The soundtrack in de Blob is best described as jazz-like. As you play you will find that the music seems to change somewhat and that it does not become that repetitive. The songs also seem to compliment the on-screen action to a tee. I know that a lot of platform style games have me reaching for the mute button, but de Blob did not have this effect. In terms of the characters, they too seemed to have a language of their own. It was not understandable as it was a lot of gibberish, but like the visuals the style really seemed well done and added to the overall gameplay explerience. Finally, the compliment of sound effects that is included in de Blob round out an all ready solid audio package.


The storyline of de Blob is a very suitable for what the game is about. You live in Chroma City which is under attack by the Comrade Black and the INKT Corporation. INKT wants to see all the color drained from Chroma City and turn it into a black and white wasteland. Out of respect and honor for your homeland you join a resistance movement called the Color Underground and attempt to bring color back to Chroma City.

The game starts off with Blob having no color himself. As you explore Chorma City you will discover paint bots which are carrying yellow, blue, or red paint. By smashing these paint bots you will get covered with the color of paint that the paint bot was carrying. You will earn paint points when you do this too. These points double as both your health and your attack strength. The latter is quite important given that you will come across specific enemies that will require a certain number of paint points to defeat. Once you are colored you only need to touch a building in Chroma City to color it. There is no rhyme or reason either as you can paint each part of the city you are in any color or combination of colors you like.

You will find that each section of the city that you are in has specific goals for you to complete. These goals, or challenges if you wish, are broken into four types. Races, combat challenges, landmark challenges, and paint challenges. Races have you hitting checkpoints in the city in a limited amount of time.
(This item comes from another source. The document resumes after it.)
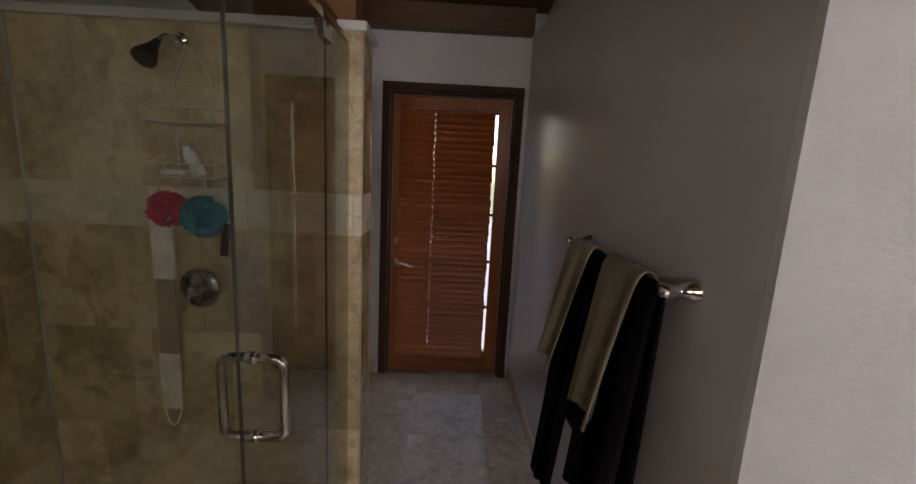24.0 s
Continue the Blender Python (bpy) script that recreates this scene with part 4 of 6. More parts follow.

Combat challenges have you battling INKT Soldiers and their weapons of mass decoloring. Landmark challenges have you have attacking specific buildings or structures that INKT has captured. You will use a specific color of paint in your effort and you will find yourself dodging INKT defences such as spikes or electrified panels. Finally paint challenges have you just painting specific structures a single color or multiple colors and you have a short amount of time to do so. All in all it is nice to see de Blob make a game of this nature more then just roaming the city in a mindless effort to paint it. Having specific goals or challenges make the game a little more exciting as you try to complete your specific task at hand.
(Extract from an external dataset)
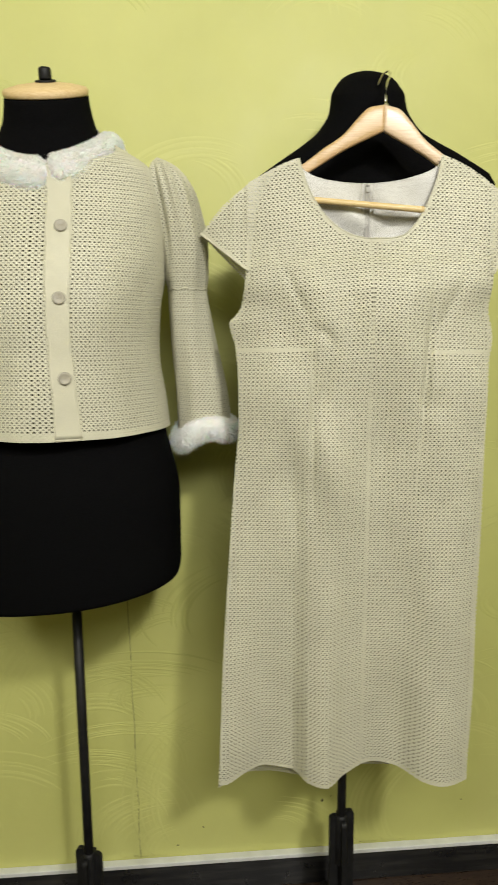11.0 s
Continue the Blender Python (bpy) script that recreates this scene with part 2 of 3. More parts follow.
def perforated(P, inside, box, pitch, centre, seg=2, r=0.232, d=0.20, thick=0.0009, inward=1.0):
    """A sheet over (u, v) mapped by P, punched with round holes and, between them, with small square ones set on
    their points; cut where inside(u, v) falls below zero. Returns vertices and faces."""
    u0, u1, v0, v1 = box
    pu, pv = pitch
    ii = np.arange(math.floor((u0 - centre[0]) / pu), math.ceil((u1 - centre[0]) / pu) + 1)
    jj = np.arange(math.floor((v0 - centre[1]) / pv), math.ceil((v1 - centre[1]) / pv) + 1)
    gi, gj = [a.ravel() for a in np.meshgrid(ii, jj)]
    octa = np.array([(-0.5 + d, -0.5), (0.5 - d, -0.5), (0.5, -0.5 + d), (0.5, 0.5 - d), (0.5 - d, 0.5), (-0.5 + d, 0.5), (-0.5, 0.5 - d), (-0.5, -0.5 + d)])
    ang = np.arctan2(octa[:, 1], octa[:, 0])
    ang = np.unwrap(ang)
    ang = np.append(ang, ang[0] + 2 * math.pi)
    ca = np.concatenate([np.linspace(ang[k], ang[k + 1], seg + 1)[:-1] for k in range(8)])
    circ = r * np.stack([np.cos(ca), np.sin(ca)], 1)
    tmpl = np.concatenate([octa, circ])
    nc = 8 * seg
    tris = []
    for k in range(8):
        o0, o1 = k, (k + 1) % 8
        cs = [8 + (k * seg + s) % nc for s in range(seg + 1)]
        half = len(cs) // 2
        for s in range(seg):
            tris.append((o0 if s < half else o1, cs[s + 1], cs[s]))
        tris.append((o0, o1, cs[half]))
    tris = np.array(tris)
    rims = [(8 + s, 8 + (s + 1) % nc) for s in range(nc)] + [(k, k + 1) for k in (1, 3, 5)] + [(7, 0)]
    U = centre[0] + (gi[:, None] + tmpl[None, :, 0]) * pu
    V = centre[1] + (gj[:, None] + tmpl[None, :, 1]) * pv
    F = inside(U, V)
    full, none = (F > 0).all(1), (F <= 0).all(1)
    nt = len(tmpl)
    uv = np.stack([U[full].ravel(), V[full].ravel()], 1)
    base = (np.arange(full.sum()) * nt)[:, None, None]
    faces = (tris[None] + base).reshape(-1, 3)
    extra_uv, extra_f = [], []
    rim_a, rim_b = [], []
    n0 = len(uv)
    for c in np.nonzero(~full & ~none)[0]:
        cu, cv, cf = U[c], V[c], F[c]
        for t in tris:
            vals = [cf[k] for k in t]
            if max(vals) <= 0:
                continue
            poly = clip_poly([(cu[k], cv[k]) for k in t], vals)
            if len(poly) >= 3:
                s = n0 + len(extra_uv)
                extra_uv += poly
                extra_f.append(list(range(s, s + len(poly))))
        for a, b in rims:
            if cf[a] > 0 and cf[b] > 0:
                rim_a.append((cu[a], cv[a]))
                rim_b.append((cu[b], cv[b]))
    if extra_uv:
        uv = np.concatenate([uv, np.array(extra_uv)])
    key = np.round(uv / np.array([pu, pv]) * 400).astype(np.int64)
    _, first, inv = np.unique(key[:, 0] * 10000019 + key[:, 1], return_index=True, return_inverse=True)
    pts = uv[first]
    verts = P(pts[:, 0], pts[:, 1])
    out = inv[faces].tolist()
    for f in extra_f:
        g = [int(inv[k]) for k in f]
        g = [x for i, x in enumerate(g) if x != g[i - 1]]
        if len(set(g)) == len(g) >= 3:
            out.append(g)
    ra = np.array([r_[0] for r_ in rims])
    rb = np.array([r_[1] for r_ in rims])
    A = np.concatenate([np.stack([U[full][:, ra].ravel(), V[full][:, ra].ravel()], 1), np.array(rim_a).reshape(-1, 2)])
    B = np.concatenate([np.stack([U[full][:, rb].ravel(), V[full][:, rb].ravel()], 1), np.array(rim_b).reshape(-1, 2)])
    pa, pb = P(A[:, 0], A[:, 1]), P(B[:, 0], B[:, 1])
    na, nb = normals(P, A[:, 0], A[:, 1]) * inward * thick, normals(P, B[:, 0], B[:, 1]) * inward * thick
    s, n = len(verts), len(A)
    verts = np.concatenate([verts, pa, pb, pb + nb, pa + na])
    k = np.arange(n)
    out += np.stack([s + k, s + n + k, s + 2 * n + k, s + 3 * n + k], 1).tolist()
    return verts, out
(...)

So how does one control Blob? Simply put, quite easily. You will move Blob around with the Nunchuk’s analog stick. To make Blob jump you only need to swing the Wii Remote downward. You can lock onto specific targets by pressing the Z button on the Nunchuk. This is very useful when locking onto enemies or zipping between trigger points found between buildings. All in all Blob controls pretty well. The basics are very easy to pick up and to learn while the fine nuances do take a bit of time, but it is nothing that can be overcome. I think that developers Blue Tongue did a great job of utilizing the Wii’s controllers for this game.

Along with the single player game de Blob also offers up some multiplayer madness for up to four players. There are three game modes for people to play here and the basic premise of each is to paint more of the specific level then the other players. The first mode is Paint Match where you paint over other players’ colors. In the second mode, Blob Race, each building or structure can only be painted once so the first to get to the buildings in the level is going to win. Finally the third mode, Blob on the Run, has one player painting while the other players attempt to find and smash that player’s blob in order to take over the role of painter. I found that all the multiplayer modes were pretty entertaining. The only downside to these are that they are all played on a single Wii, so the screen is split up according to how many players you have. Personally I would have liked more screen to see what I was doing, but beggars cannot be choosers here and I did appreciate the fact that there were some multiplayer modes in this game.

Overall I had a lot of unexpected fun with de Blob. I thought I was going into a game aimed at the real younger audience, however with the nuances of the control, and the overall enjoyment that the game provided, it really brought out the kid in me and I found that I didn’t want to stop playing. The game’s 10 levels (in story mode) are really addicting and bring out a lot of charm. I even went back to past levels in an effort to open up a lot of the unlockables that are available (e.g. concept artwork or developer movies). For a game based on the premise it presents, de Blob is really caught me by surprise.


I have to admit that I didn’t know what I was getting into when THQ sent us our review copy of de Blob. After spending my time with it though I have to say that this is a solid third-party entry that a lot of people need to play. With vivid visuals, solid sound, and addicting gameplay, how can one go wrong? Trust me, you can’t judge a book by its book cover and to judge de Blob on the game case alone would be unfair as it is such an enjoyable experience.